• Given instruction
Starting from the line that contains "from math import radians", copy every line exactly until the line that contains "return Matrix.Translation(eye) @", which is also included.

• Information shown
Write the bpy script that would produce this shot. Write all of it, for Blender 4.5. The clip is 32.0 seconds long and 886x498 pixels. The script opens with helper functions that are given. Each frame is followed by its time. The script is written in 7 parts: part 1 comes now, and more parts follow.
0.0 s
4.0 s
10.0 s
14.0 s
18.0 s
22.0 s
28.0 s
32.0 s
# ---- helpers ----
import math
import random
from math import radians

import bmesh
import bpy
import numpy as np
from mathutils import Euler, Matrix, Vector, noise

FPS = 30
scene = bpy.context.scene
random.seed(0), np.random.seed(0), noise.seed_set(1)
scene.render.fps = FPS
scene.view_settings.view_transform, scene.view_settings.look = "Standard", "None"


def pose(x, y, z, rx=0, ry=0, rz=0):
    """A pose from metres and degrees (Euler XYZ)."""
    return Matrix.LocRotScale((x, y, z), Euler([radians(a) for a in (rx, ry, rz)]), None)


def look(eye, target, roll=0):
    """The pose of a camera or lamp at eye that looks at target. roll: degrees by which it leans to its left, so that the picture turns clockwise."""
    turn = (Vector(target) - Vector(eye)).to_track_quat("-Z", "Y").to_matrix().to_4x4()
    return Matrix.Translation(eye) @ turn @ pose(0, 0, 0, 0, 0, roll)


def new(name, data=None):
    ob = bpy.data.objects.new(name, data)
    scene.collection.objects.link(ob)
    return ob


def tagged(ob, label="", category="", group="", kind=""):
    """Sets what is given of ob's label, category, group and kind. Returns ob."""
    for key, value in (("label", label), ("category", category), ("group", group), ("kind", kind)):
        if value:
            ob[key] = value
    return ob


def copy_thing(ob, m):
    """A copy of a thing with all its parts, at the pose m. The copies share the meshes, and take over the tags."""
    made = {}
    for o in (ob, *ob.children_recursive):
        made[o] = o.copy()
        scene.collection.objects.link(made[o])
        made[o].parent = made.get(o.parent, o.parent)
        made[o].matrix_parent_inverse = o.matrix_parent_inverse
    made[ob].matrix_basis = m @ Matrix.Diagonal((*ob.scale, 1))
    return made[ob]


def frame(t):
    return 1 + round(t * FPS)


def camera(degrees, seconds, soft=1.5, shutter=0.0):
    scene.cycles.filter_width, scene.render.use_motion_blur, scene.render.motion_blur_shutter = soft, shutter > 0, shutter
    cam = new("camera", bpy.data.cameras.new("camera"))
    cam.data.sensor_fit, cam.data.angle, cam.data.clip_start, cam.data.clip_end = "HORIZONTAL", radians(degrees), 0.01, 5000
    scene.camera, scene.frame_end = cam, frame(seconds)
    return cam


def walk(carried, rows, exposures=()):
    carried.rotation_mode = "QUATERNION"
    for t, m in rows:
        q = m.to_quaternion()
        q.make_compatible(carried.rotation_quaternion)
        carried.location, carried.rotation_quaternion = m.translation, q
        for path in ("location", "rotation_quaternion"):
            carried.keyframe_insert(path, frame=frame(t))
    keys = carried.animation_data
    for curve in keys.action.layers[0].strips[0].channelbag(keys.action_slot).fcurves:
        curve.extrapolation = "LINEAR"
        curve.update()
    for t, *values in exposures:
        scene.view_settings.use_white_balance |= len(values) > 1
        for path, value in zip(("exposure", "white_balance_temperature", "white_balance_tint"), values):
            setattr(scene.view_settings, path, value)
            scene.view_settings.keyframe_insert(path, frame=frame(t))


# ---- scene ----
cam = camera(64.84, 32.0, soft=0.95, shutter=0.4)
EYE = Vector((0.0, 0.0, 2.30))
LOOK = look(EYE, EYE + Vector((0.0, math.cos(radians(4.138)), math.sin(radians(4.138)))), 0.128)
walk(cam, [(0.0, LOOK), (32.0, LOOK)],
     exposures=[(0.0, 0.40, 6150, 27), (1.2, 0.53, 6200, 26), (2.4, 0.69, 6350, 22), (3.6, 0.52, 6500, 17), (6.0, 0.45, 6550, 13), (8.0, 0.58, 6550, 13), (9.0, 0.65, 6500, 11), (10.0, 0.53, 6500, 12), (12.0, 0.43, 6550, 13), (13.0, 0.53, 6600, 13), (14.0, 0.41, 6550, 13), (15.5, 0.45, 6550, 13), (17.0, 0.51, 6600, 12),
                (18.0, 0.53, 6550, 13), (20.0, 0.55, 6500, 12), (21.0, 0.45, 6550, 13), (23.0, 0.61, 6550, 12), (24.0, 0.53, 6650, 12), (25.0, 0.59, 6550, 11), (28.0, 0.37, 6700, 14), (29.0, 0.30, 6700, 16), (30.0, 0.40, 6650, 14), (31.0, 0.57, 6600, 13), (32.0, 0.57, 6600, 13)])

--

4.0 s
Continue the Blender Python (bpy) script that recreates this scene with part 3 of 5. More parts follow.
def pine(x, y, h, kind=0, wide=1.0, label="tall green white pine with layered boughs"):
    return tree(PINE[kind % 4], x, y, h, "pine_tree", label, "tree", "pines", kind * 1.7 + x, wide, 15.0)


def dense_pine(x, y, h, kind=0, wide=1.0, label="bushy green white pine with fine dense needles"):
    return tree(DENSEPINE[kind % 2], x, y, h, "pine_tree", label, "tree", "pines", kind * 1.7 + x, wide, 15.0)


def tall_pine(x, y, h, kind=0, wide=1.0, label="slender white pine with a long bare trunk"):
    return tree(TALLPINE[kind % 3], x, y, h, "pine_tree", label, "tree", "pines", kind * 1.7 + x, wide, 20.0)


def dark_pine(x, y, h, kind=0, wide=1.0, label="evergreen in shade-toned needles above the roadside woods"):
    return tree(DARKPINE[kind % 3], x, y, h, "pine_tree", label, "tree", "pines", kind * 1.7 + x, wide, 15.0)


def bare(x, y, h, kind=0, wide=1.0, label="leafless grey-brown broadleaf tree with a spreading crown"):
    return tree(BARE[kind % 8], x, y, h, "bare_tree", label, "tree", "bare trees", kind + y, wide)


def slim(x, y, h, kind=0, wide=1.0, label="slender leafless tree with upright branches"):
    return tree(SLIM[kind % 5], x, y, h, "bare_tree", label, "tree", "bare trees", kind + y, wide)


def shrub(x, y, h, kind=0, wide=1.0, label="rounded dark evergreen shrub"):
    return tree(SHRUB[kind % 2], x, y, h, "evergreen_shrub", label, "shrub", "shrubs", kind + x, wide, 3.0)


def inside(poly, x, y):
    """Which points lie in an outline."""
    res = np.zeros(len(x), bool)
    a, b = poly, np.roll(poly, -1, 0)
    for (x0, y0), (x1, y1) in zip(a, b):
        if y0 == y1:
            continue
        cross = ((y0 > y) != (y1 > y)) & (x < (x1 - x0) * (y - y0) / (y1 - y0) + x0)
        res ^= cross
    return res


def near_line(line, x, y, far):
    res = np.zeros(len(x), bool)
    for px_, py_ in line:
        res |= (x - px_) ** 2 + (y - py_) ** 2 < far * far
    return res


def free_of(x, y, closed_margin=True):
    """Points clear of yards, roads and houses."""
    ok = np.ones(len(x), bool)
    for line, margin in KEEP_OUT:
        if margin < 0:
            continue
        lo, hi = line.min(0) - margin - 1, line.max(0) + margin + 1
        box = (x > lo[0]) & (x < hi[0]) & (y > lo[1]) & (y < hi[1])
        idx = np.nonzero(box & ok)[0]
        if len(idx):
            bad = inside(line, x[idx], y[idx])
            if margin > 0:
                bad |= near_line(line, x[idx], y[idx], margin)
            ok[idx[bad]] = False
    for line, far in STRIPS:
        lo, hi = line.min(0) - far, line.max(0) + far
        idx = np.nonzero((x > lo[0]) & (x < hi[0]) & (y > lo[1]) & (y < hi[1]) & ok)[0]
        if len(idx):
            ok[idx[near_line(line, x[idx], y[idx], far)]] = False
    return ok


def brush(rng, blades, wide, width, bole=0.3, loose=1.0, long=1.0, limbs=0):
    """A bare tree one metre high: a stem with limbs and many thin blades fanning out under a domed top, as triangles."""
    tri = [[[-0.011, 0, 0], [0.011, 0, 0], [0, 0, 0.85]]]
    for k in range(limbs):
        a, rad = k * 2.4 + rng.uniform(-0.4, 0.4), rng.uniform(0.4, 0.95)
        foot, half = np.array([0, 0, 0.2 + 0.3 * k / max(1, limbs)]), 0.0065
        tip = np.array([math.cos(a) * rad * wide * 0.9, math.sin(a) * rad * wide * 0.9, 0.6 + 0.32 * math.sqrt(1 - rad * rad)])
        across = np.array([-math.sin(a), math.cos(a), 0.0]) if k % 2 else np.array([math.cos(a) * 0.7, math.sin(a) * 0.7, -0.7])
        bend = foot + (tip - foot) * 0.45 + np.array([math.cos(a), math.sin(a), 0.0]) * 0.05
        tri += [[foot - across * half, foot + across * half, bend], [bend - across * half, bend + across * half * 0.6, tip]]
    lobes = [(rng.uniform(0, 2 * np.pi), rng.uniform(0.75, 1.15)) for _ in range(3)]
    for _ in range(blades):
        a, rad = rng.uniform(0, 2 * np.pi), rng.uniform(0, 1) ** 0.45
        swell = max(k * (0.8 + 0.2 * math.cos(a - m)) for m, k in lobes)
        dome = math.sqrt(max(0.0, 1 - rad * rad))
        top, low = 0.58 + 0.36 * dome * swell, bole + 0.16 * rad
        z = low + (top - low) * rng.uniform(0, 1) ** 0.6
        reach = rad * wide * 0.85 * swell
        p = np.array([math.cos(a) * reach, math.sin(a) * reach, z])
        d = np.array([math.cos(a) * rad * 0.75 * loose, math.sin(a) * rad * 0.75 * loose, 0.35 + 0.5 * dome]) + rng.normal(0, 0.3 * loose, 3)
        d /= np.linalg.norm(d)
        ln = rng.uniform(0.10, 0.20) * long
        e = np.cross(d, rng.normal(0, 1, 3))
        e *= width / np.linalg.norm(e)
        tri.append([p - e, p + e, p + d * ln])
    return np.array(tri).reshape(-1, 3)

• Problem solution
from math import radians

import bmesh
import bpy
import numpy as np
from mathutils import Euler, Matrix, Vector, noise

FPS = 30
scene = bpy.context.scene
random.seed(0), np.random.seed(0), noise.seed_set(1)
scene.render.fps = FPS
scene.view_settings.view_transform, scene.view_settings.look = "Standard", "None"


def pose(x, y, z, rx=0, ry=0, rz=0):
    """A pose from metres and degrees (Euler XYZ)."""
    return Matrix.LocRotScale((x, y, z), Euler([radians(a) for a in (rx, ry, rz)]), None)


def look(eye, target, roll=0):
    """The pose of a camera or lamp at eye that looks at target. roll: degrees by which it leans to its left, so that the picture turns clockwise."""
    turn = (Vector(target) - Vector(eye)).to_track_quat("-Z", "Y").to_matrix().to_4x4()
    return Matrix.Translation(eye) @ turn @ pose(0, 0, 0, 0, 0, roll)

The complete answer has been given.